Bitcoin accepted here sign with busy restaurant on background

Leaked Info Through Your ISP

When you purchase an Internet Service Provider (ISP) package to use the internet from your home, you always need to give your personal information. Every ISP company can view your IP address and knows the exact identity behind each address subscribed to its services. These companies can easily monitor BTC transfers linked to your IP address and therefore they can create a link between the Bitcoin address and your identity.

How to Increase Your Privacy While Using Bitcoin

Despite all the ways that your personal information can get leaked and linked to your Bitcoin transactions, there are several ways to improve privacy and pseudonymity while using BTC.

Use Several Bitcoin Addresses

We already mentioned that using a new BTC address for every transfer is very time-consuming and complex, but you don’t need to create a new wallet account for every transfer. It is totally fine to create several wallets and decide on using each wallet for different purposes.

You can have one wallet for trading BTC, one for making online purchases, and one for storing your assets. It will become rather complicated for someone to get a full picture of all the BTC in your possession if you use different addresses for specific purposes.

Choose a Top-of-the-Line Hardware Wallet

Hardware wallets are the safest method for storing your Bitcoin. They aren’t connected to the internet and most of them don’t even store any user data on their central servers. These specialized USB devices with several layers of security such as two-factor authentication, 12-word passphrases, advanced passwords, and PIN codes represent the best option for securely storing your Bitcoin. Trezor and Ledger have some of the most advanced hardware wallets on the market.

Do Not Disclose Your Identity When Buying Bitcoin

Another method for keeping your identity private when buying Bitcoin is to avoid classic centralized crypto exchange platforms because they store user identity data and other vital, personal information. You can try and buy Bitcoin from exchange platforms that don’t require a KYC protocol and therefore don’t receive info about your identity.

Woman holding phone with both hands with yellow bitcoin icon on screen

However, when you purchase some BTC with fiat money, you still need to link your bank account to the exchange in order to make the fiat currency transfer. So technically, you still compromise your identity. Another way better method is to buy Bitcoin with cash using a Bitcoin ATM. If there is no BTC ATM in your area, you can try and purchase Bitcoin using other cryptocurrencies such as the privacy-focused coin Monero (XMR) on a decentralized crypto exchange platform such as Uniswap, which doesn’t require personal info and isn’t linked with bank accounts. 

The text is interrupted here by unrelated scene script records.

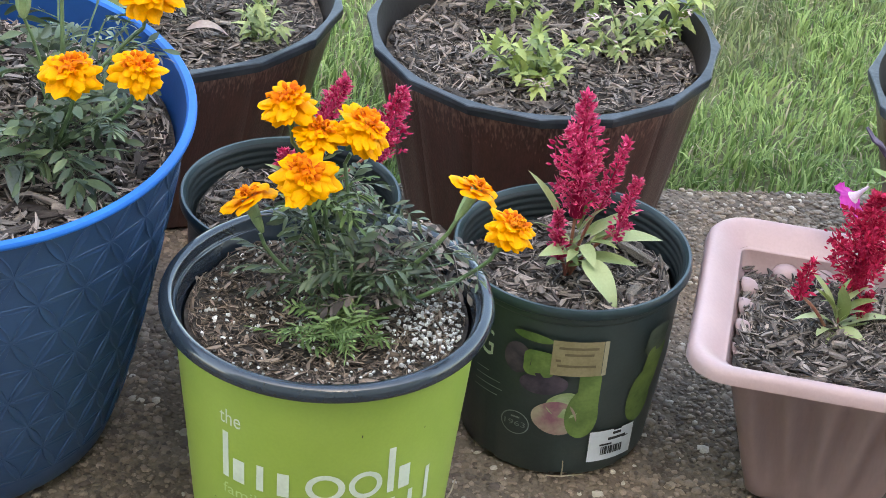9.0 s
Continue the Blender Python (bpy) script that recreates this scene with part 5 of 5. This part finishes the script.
def pebbles():
    rng = np.random.default_rng(9)
    shapes = [pebble_shape(k) for k in range(14)]
    # a jittered grid keeps the stones from piling on one another
    step = 0.0058
    gx, gy = np.meshgrid(np.arange(-0.80, 1.12, step), np.arange(-0.32, EDGE_Y + 0.004, step))
    x = gx.ravel() + rng.uniform(-0.42, 0.42, gx.size) * step
    y = gy.ravel() + rng.uniform(-0.42, 0.42, gx.size) * step
    keep = rng.random(x.size) < 0.93
    x, y = x[keep], np.minimum(y[keep], EDGE_Y)
    size = np.clip(rng.lognormal(math.log(0.0033), 0.38, x.size), 0.0018, 0.0080)
    stretch = rng.uniform(0.5, 1.0, x.size)
    turn = rng.uniform(0, 2 * np.pi, x.size)
    pick = rng.integers(0, 14, x.size)
    rise = rng.uniform(-0.0042, -0.0022, x.size)
    pale = rng.random(x.size) < 0.025
    near = np.flatnonzero((x > -0.14) & (x < 0.46) & (y > -0.20) & (y < -0.10))[:300]
    apart = set(near.tolist())
    meshes = [[mesh_of("pebble", [tuple(c) for c in v], f, mat, 5) for v, f in shapes] for mat in (PEBBLE_ONE, PEBBLE_PALE)]
    for i in near:
        s = size[i]
        ob = part("pebble", meshes[int(pale[i])][pick[i]], pavement)
        ob.matrix_basis = pose(x[i], y[i], rise[i], 0, 0, math.degrees(turn[i])) @ Matrix.Diagonal((s, s * stretch[i], s * 0.42, 1))
    verts, faces, n = [], [], 0
    tall = len(shapes[0][0])
    quads, tris, quad_mat, tri_mat = [], [], [], []
    for k, (v, f) in enumerate(shapes):
        rows = np.array([i for i in np.flatnonzero(pick == k) if i not in apart])
        p = np.array(v)[None] * np.stack([size[rows], size[rows] * stretch[rows], size[rows] * 0.42], -1)[:, None]
        c, s = np.cos(turn[rows])[:, None], np.sin(turn[rows])[:, None]
        q = np.stack([x[rows][:, None] + p[..., 0] * c - p[..., 1] * s, y[rows][:, None] + p[..., 0] * s + p[..., 1] * c, rise[rows][:, None] + p[..., 2]], -1)
        verts.append(q.reshape(-1, 3))
        base = n + np.arange(len(rows))[:, None, None] * tall
        quads.append((base + np.array(f[:6])[None]).reshape(-1, 4))
        tris.append((base + np.array(f[6:])[None]).reshape(-1, 3))
        quad_mat.append(np.repeat(pale[rows], 6))
        tri_mat.append(np.repeat(pale[rows], len(f) - 6))
        n += len(rows) * tall
    verts, quads, tris = np.concatenate(verts), np.concatenate(quads), np.concatenate(tris)
    me = bpy.data.meshes.new("pebbles")
    me.vertices.add(len(verts))
    me.vertices.foreach_set("co", verts.astype(np.float32).ravel())
    loops = np.concatenate([quads.ravel(), tris.ravel()]).astype(np.int32)
    me.loops.add(len(loops))
    me.loops.foreach_set("vertex_index", loops)
    me.polygons.add(len(quads) + len(tris))
    me.polygons.foreach_set("loop_start", np.concatenate([np.arange(len(quads)) * 4, len(quads) * 4 + np.arange(len(tris)) * 3]).astype(np.int32))
    me.polygons.foreach_set("material_index", np.concatenate(quad_mat + tri_mat).astype(np.int32))
    me.update(calc_edges=True)
    me.materials.append(PEBBLE)
    me.materials.append(PEBBLE_PALE)
    tagged(part("pebbles", me, pavement, "small brown and tan river pebbles"), kind="stuff")


pebbles()
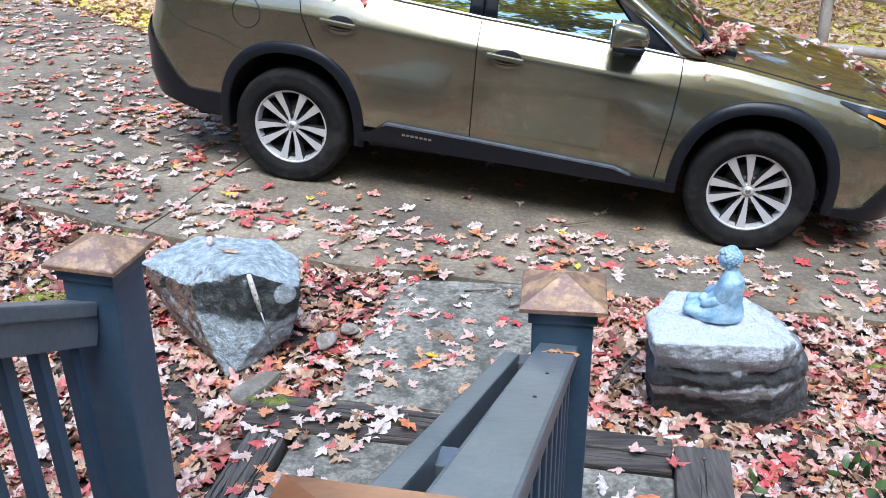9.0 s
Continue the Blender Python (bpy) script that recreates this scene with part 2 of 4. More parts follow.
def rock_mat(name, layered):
    """Boulder stone in mineral zones: layered with dark seams and shade painted on its right side, or pale with a dark
    patch, lichen and an iron-stained side.
    """
    m = bpy.data.materials.new(name)
    m.use_nodes = True
    q = Maths(m.node_tree)
    b = q.n["Principled BSDF"]
    tc = q.n.new("ShaderNodeTexCoord").outputs["Object"]
    xyz = q.n.new("ShaderNodeSeparateXYZ")
    q.l.new(tc, xyz.inputs[0])
    x, y, z = xyz.outputs
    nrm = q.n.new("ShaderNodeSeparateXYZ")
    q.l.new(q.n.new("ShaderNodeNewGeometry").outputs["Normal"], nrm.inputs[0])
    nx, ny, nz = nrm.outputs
    coarse, mid, fine = q.noise(tc, 7.0), q.noise(tc, 24.0, 6.0, 0.65), q.noise(tc, 85.0, 4.0, 0.7)
    flat = q.n.new("ShaderNodeMapping")
    flat.inputs["Scale"].default_value = (1.0, 1.0, 2.6)
    q.l.new(tc, flat.inputs["Vector"])
    grainy = q.noise(flat.outputs["Vector"], 11.0, 7.0, 0.68)
    if layered:
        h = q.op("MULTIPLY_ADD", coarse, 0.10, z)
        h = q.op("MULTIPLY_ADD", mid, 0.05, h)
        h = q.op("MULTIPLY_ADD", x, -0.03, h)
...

Keep Your IP Address Private

The easiest way to compromise your identity is to leave your IP address traceable. You can really increase your privacy and anonymity when dealing with Bitcoin if you protect your IP address by using the TOR browser. TOR is a very handy browser that retains user privacy while browsing the web by hiding your IP address. You can even use a VPN (virtual private network) service to additionally increase your privacy and protect your IP address.

Tumble Your Bitcoin

A great method for retaining anonymity when dealing with BTC is to use a coin tumbler service such as CoinJoin Bitcoin Mixer to tumble your coins and mix the sources from which your bitcoins originate. This way, you will receive new bitcoins that aren’t tied to your address. It’s a great way to remain anonymous, however, you can’t be sure if the providers of these services are keeping any records. This is why it is important to find a reliable mixing service.

A Few Ending Words…

All in all, Bitcoin isn’t anonymous but it can have a high degree of pseudonymity for users that try some of the options we have listed. These tips can help you protect your identity and securely deal with bitcoins.